VALUE OF MID-RANGE WINES
There are a few indicators that can tell you everything you need to know about a restaurant—bathroom cleanliness, plate presentation, the dust on the bottles behind the bar. These are tiny cues that speak volumes. They express how much the staff cares, how present management is, and how these variables might be likely to affect the bottom line. None is more important than sales of mid-range wines (those that wholesale for somewhere between $12 and $30). Mid-range wine sales in most restaurants can point a restaurant in the direction of success of failure. They are the windsock on top of your restaurant’s sailboat, and if you’re not paying attention, you could get stranded at sea.
Don’t believe me? For most restaurants, the percentage cost associated with wine is higher than most other sellable items. However, the margin of a good bottle of wine with dinner beats that gin and tonic (or iced tea!) by a long shot. It’s also true that guests enjoying a good bottle of wine are more likely to pair it with a nice entrée. They’re also much more likely to have a memorable dining experience. In many cases, the quickest and easiest-to-overlook way to turn around the bottom line is a steady boost in wine sales.
However, producing consistent wine sales is much easier said than done. It’s not about swinging for the fences with every table, touting a ’02 Joseph Phelps Insignia or that ’85 Chateau Lynch-Bages Paulliac to every guest you see. It’s also not about selling one $7 glass of Pinot Noir at a time. Just like the best outfits, who excel at turning average days into good ones, the top-selling front-of-the-houses turn average wine sales into good wine sales, and good sales into great ones. This happens with consistent effort by your staff at every table, taking advantage of every chance to upsell. It happens with the all-important combination of expertise and enthusiasm demonstrated by your staff. And it happens with your preparation of a well-crafted wine list. Wondering what’s happening where the rubber meets the road in your business? Look no further than your mid-range wine sales for the answer.

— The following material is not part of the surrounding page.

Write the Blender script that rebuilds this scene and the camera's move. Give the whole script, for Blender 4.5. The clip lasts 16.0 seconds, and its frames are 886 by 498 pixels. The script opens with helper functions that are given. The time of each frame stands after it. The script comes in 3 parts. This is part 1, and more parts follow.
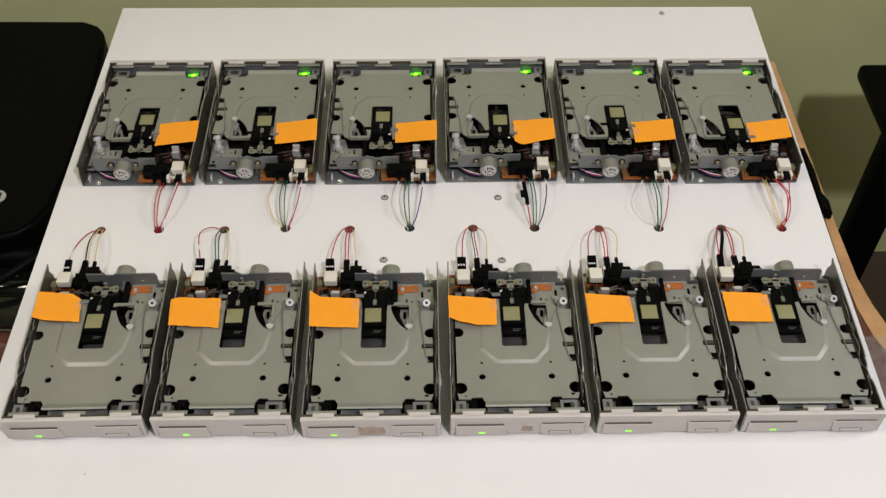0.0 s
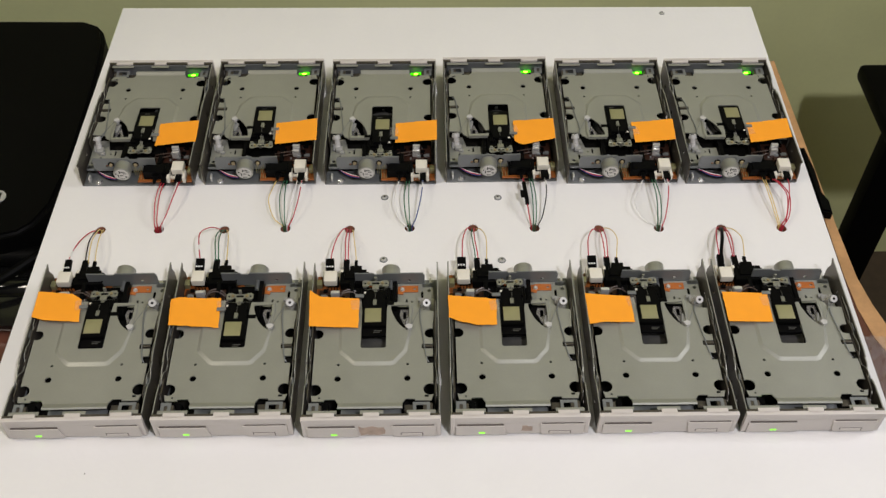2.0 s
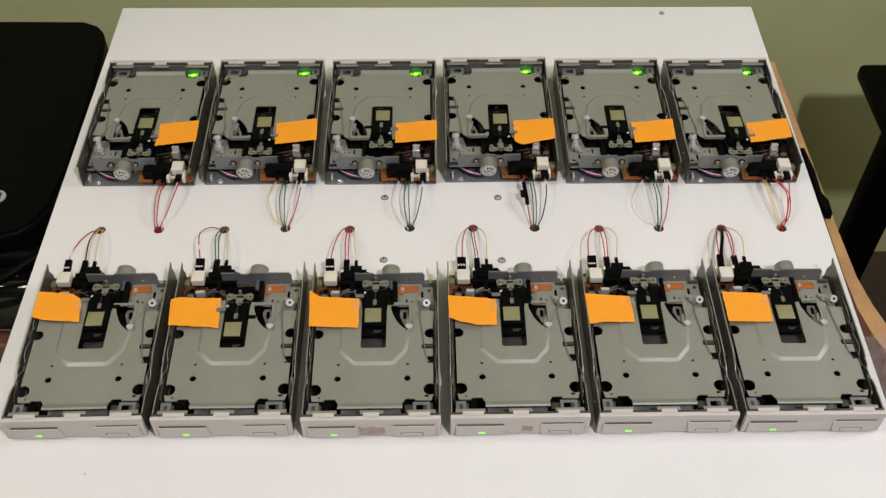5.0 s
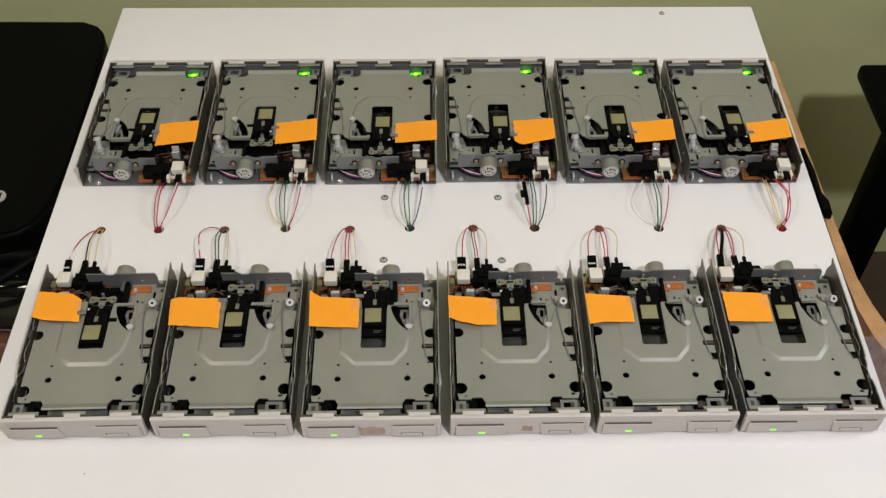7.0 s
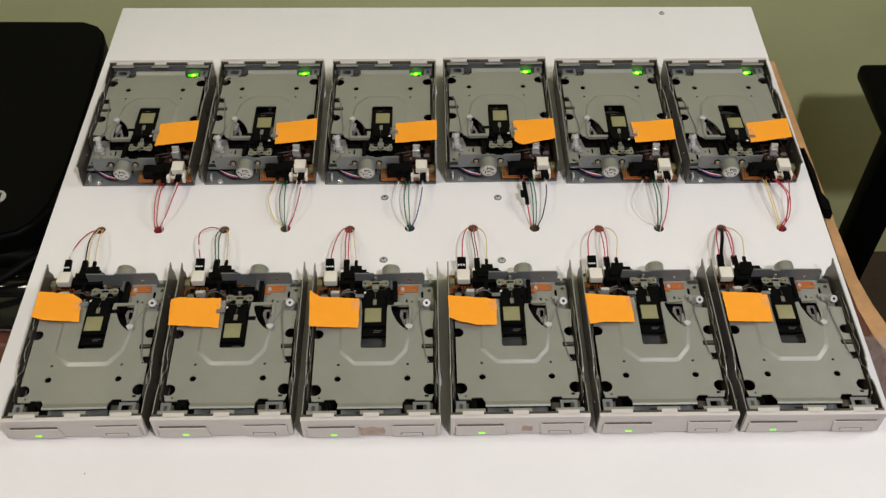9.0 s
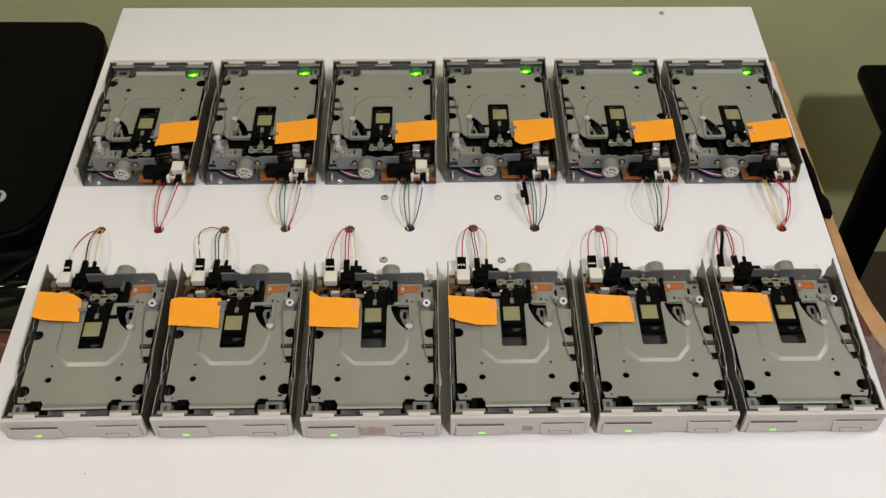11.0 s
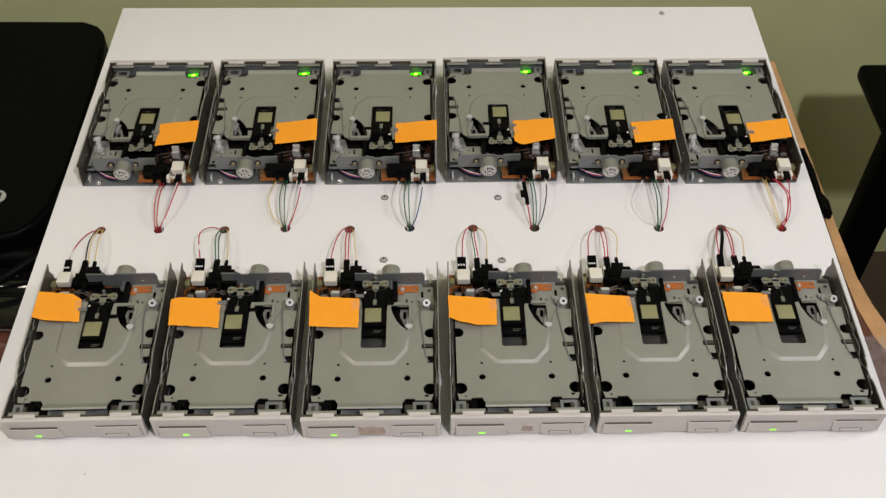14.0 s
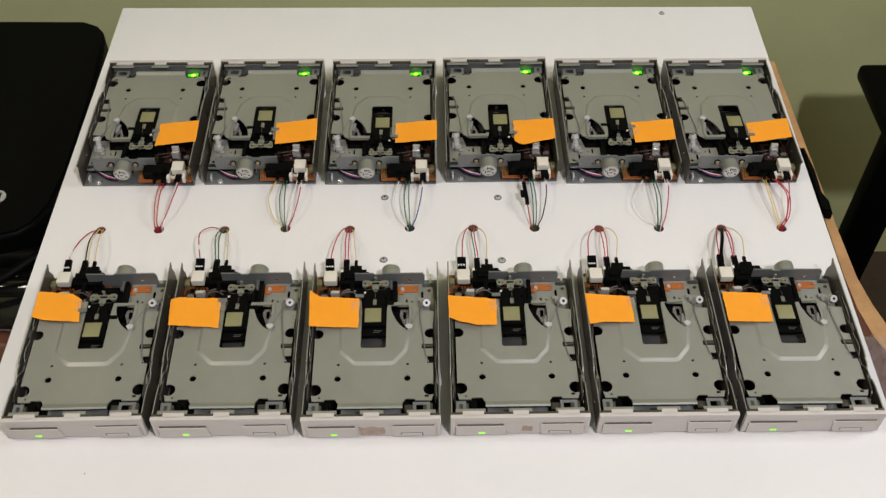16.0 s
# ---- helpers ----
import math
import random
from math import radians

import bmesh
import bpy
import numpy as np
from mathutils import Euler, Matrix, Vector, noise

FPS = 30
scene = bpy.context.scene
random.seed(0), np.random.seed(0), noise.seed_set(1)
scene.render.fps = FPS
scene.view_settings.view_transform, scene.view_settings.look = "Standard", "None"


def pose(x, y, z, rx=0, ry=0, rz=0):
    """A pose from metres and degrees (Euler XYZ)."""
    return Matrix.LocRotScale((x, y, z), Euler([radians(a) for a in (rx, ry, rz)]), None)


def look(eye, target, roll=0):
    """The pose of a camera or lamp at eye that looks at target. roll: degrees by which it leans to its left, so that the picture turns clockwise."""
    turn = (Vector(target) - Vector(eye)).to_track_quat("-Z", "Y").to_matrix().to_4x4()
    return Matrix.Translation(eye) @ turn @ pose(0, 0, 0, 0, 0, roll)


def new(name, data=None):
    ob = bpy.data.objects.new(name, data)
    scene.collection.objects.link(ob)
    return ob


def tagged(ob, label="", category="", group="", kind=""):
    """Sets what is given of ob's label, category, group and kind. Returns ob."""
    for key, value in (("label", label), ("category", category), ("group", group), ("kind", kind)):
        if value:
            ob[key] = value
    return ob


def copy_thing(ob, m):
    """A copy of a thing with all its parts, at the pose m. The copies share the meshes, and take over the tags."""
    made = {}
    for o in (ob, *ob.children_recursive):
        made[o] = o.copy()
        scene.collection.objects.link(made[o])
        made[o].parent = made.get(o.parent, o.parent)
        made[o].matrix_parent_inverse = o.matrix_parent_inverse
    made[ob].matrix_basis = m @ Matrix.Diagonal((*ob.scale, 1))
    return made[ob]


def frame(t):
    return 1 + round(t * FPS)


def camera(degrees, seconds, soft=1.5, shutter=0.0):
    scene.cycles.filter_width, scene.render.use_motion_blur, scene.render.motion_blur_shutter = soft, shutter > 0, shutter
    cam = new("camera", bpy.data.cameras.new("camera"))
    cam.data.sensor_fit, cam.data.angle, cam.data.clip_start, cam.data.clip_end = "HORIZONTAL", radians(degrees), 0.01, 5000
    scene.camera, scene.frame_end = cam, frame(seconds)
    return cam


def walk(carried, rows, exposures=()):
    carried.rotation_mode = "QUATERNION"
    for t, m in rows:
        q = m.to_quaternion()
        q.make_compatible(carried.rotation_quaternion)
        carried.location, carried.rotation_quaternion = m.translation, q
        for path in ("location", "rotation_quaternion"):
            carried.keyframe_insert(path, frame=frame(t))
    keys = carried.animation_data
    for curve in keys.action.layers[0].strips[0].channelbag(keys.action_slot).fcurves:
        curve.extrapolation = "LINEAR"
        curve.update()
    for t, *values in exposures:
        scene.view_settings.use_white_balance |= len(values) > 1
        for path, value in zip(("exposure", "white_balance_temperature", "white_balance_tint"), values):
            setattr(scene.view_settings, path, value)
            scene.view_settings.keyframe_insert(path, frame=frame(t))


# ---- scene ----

So, how do you generate higher sales in this all-important niche? First: the wine list. A good list represents as many regions as possible, as many varieties as possible, and as many price points as possible. Some regions and varieties are not possible. So, perhaps that Italian joint won’t have any Chilean reds. And, yes, California steakhouses will likely be heavy in California reds. However, gaps in your wine list can reasonably be interpreted as representing lost sales opportunities. Don’t find yourself married to one or two vendors; don’t find yourself married to one or two wine philosophies. Mix it up and don’t neglect the mid-rangers.
Second: education. Servers and bartenders who combine expertise with enthusiasm always find success. Staff wine tastings, whether they’re conducted by vendors or in-house, are a great way to boost knowledge and camaraderie. They cultivate a healthy exchange of ideas among staff members and reinforce an appreciation for wine. More than anything, they should be fun.
Third: a few upselling techniques that consistently work for mid-rangers. Try suggesting something recognizable and more expensive, followed by the suggestion of a mid-range wine that is similar, or “just as good (or well-rounded, or full-bodied, or juicy, etc)”. Make the suggestion with enthusiasm in ten seconds or less, and let the guest compare the price points. Or, turn those two low-end glasses of white for a couple into a mid-range bottle with a little enthusiasm (“Oh, have you ever tried...?” or “As long as you’re both getting a glass, would a bottle of…be a good idea?”). Finally, keep an open bottle around that you can pour to taste or offer at a discount. Your guests may not get that mid-ranger this time, but they’ll appreciate the kindness and may get it the next.
Ultimately, upselling is essential to the success of most restaurants, and mid-range wines are a great way to make it happen. The big wines will typically sell themselves, and the house wines have to sell. A healthy focus on the mid-rangers is the cornerstone of most successful wine programs, and can help turn those rough stretches into decent ones, and the decent ones into great ones.